WHAT YOU WILL DO:
Look for "random" in the listing below. Gather each line that contains it.

SOURCE MATERIAL:

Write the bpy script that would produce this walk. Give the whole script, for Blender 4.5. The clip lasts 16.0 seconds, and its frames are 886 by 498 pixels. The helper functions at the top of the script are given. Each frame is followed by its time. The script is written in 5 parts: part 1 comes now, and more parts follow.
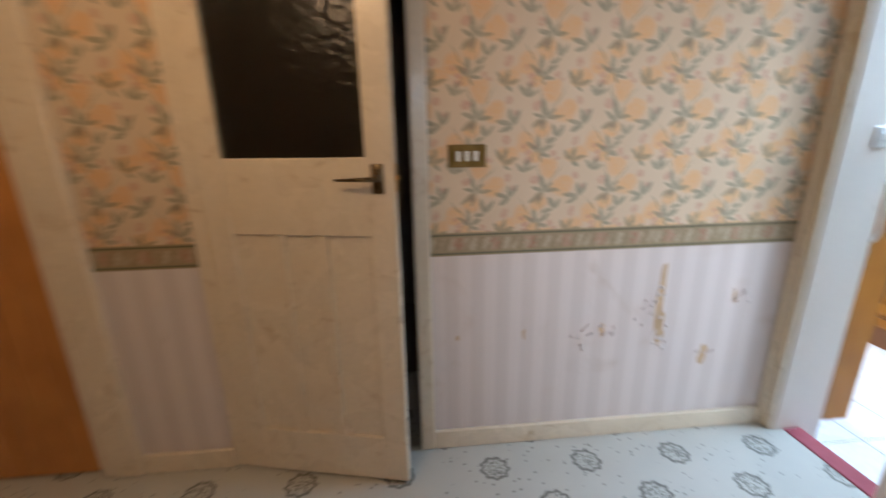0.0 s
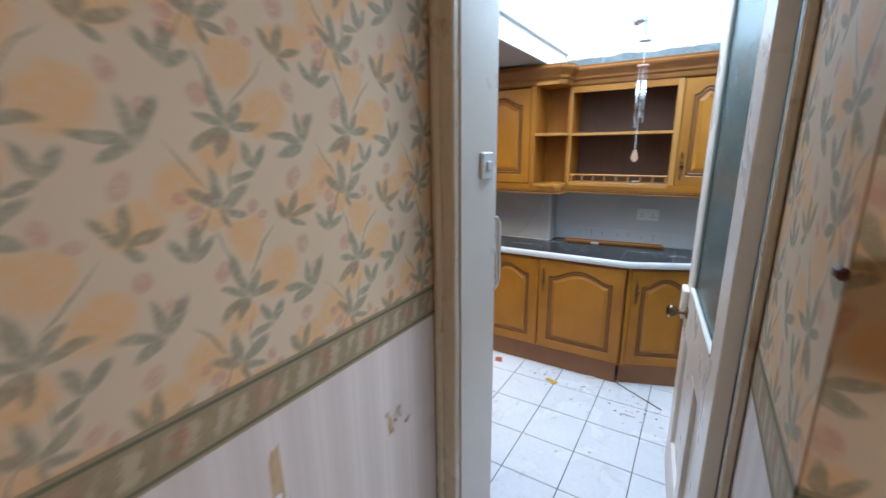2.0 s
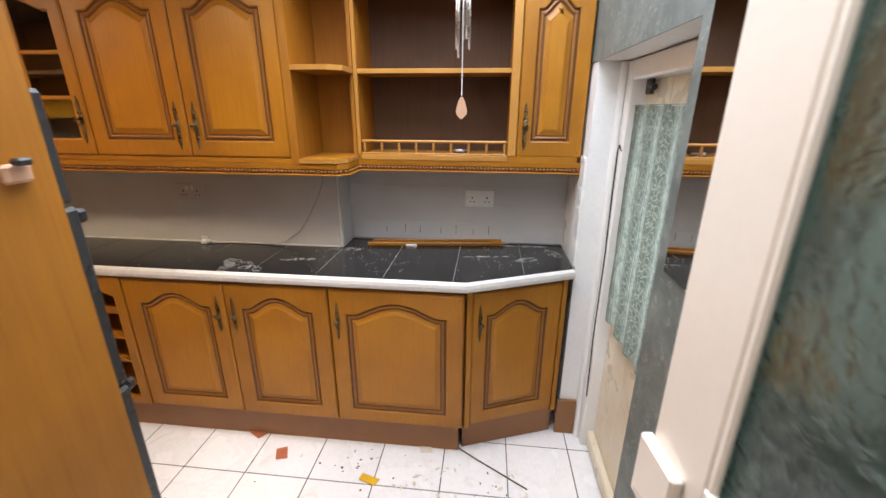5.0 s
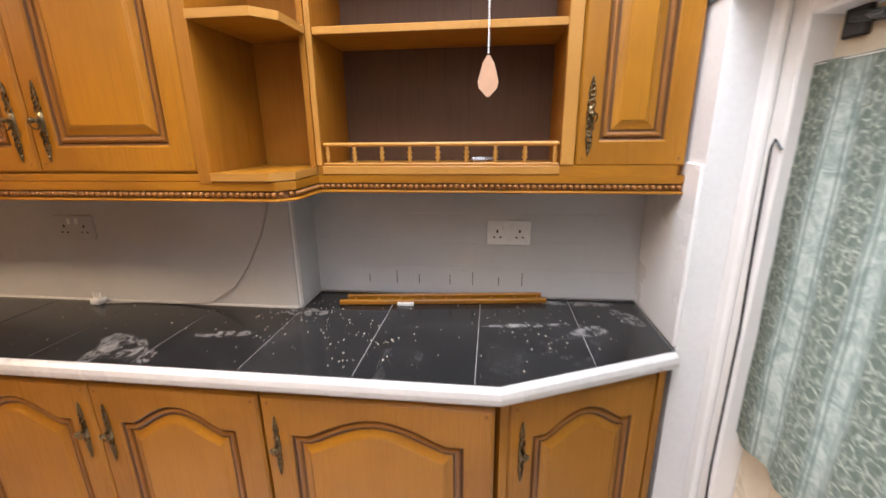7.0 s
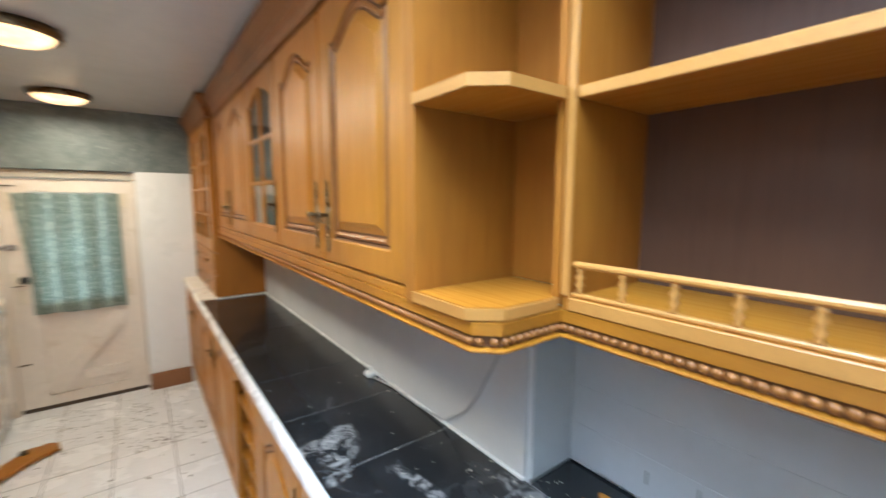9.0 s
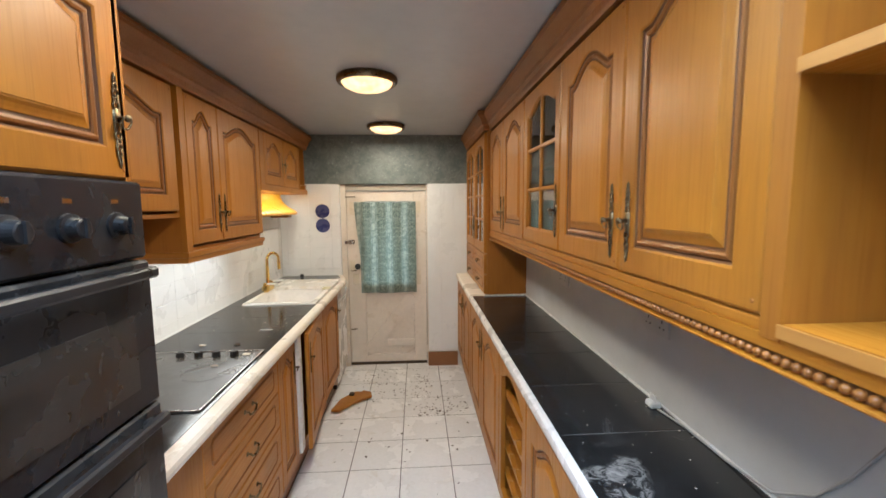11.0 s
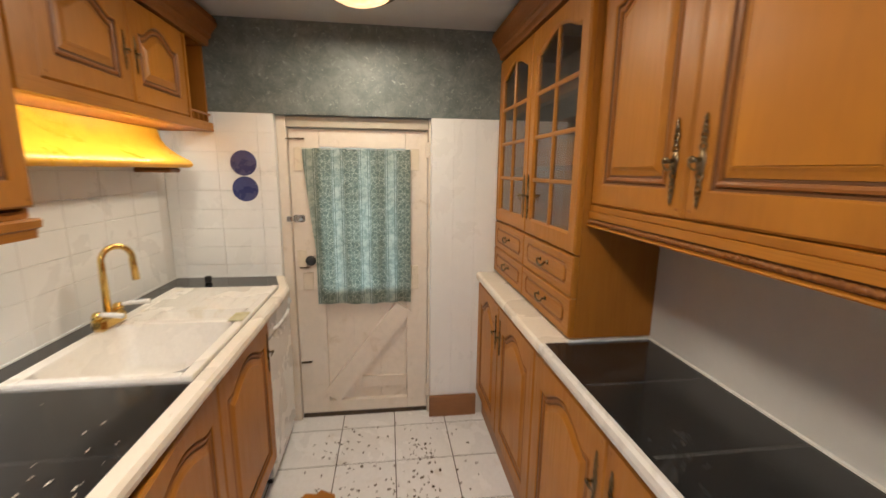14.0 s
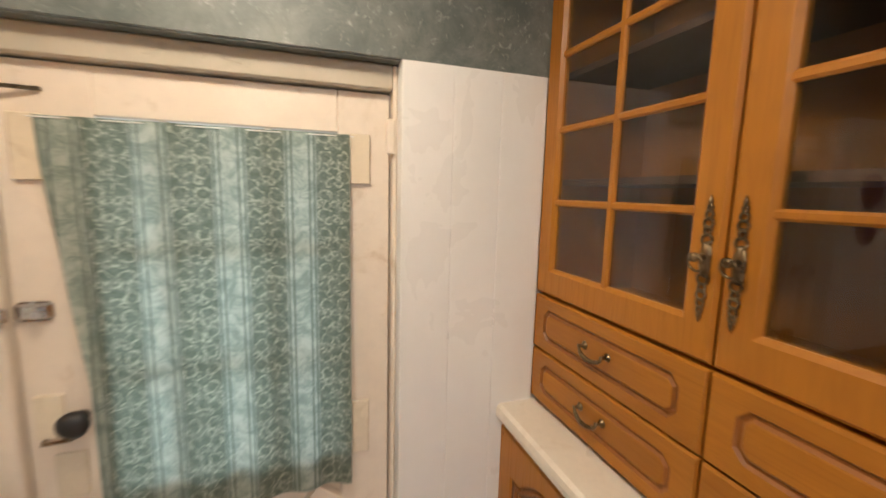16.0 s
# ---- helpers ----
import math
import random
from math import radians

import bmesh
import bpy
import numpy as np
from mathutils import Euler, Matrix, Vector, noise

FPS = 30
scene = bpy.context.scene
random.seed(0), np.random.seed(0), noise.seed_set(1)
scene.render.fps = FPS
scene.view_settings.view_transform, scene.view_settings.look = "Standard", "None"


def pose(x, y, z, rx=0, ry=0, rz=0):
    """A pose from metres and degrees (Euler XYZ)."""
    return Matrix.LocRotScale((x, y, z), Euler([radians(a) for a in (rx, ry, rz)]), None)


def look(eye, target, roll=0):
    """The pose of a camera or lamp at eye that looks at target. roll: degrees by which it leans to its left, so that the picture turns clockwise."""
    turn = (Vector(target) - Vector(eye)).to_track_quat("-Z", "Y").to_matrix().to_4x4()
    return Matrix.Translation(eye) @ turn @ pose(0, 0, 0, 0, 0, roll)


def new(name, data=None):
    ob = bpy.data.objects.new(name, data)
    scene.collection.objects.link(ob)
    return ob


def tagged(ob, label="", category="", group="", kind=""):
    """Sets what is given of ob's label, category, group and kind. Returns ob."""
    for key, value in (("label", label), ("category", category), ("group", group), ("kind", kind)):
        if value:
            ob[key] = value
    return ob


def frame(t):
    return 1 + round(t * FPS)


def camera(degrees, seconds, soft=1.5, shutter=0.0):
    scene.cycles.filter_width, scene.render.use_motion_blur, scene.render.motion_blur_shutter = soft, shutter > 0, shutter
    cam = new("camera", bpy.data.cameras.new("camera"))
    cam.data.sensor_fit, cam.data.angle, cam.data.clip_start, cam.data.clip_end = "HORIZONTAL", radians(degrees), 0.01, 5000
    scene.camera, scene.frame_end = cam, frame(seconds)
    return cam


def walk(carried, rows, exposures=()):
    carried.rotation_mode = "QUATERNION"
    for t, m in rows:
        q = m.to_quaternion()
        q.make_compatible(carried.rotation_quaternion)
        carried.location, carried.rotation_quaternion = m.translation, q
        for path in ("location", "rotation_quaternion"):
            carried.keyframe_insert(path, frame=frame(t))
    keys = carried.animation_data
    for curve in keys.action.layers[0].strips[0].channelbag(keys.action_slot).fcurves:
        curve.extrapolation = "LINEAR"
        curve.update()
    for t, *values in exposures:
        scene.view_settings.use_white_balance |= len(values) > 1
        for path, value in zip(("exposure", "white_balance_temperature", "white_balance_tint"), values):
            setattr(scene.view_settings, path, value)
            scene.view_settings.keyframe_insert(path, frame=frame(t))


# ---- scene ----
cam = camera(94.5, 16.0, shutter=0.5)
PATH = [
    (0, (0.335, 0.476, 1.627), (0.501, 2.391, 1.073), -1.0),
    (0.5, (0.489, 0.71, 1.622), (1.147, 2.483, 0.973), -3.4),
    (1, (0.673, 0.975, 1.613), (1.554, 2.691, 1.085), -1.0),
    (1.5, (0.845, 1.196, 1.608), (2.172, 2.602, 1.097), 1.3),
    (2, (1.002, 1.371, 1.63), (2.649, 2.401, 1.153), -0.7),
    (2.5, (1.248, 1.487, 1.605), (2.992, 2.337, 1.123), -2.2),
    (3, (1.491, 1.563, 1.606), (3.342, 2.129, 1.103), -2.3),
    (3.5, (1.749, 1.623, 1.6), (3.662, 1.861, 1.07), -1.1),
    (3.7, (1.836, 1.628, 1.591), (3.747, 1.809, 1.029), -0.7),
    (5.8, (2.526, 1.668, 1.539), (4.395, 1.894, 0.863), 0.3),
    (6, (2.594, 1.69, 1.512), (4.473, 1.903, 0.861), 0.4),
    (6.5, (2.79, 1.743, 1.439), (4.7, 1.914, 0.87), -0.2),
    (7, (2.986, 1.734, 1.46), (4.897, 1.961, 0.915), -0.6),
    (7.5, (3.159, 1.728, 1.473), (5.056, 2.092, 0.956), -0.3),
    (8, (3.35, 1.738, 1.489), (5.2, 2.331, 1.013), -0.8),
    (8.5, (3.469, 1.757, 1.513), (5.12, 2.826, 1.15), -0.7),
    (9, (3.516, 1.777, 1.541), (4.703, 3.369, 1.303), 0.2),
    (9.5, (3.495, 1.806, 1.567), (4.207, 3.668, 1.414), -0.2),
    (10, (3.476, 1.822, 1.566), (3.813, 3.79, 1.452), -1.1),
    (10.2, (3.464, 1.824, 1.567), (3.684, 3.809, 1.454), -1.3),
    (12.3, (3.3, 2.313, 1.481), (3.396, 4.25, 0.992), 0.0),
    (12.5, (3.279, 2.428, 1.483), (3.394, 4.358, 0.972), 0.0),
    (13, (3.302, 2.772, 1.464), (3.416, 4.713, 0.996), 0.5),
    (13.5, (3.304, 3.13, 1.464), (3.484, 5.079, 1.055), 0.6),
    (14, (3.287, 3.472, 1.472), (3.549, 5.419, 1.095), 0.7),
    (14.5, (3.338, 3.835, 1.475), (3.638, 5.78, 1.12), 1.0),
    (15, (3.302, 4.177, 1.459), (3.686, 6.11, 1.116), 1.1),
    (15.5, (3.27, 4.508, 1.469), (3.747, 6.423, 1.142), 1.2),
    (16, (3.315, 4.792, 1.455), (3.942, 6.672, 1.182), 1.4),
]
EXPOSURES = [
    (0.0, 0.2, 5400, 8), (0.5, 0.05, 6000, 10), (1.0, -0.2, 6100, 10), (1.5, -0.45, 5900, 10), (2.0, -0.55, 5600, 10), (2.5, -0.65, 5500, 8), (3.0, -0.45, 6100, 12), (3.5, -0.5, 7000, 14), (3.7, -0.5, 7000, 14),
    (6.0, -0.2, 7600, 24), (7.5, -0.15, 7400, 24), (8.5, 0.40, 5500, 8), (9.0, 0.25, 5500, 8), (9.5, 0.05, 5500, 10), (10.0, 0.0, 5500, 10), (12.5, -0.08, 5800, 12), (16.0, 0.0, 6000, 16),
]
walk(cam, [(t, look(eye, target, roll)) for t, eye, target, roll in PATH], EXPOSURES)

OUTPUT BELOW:
import random
random.seed(0), np.random.seed(0), noise.seed_set(1)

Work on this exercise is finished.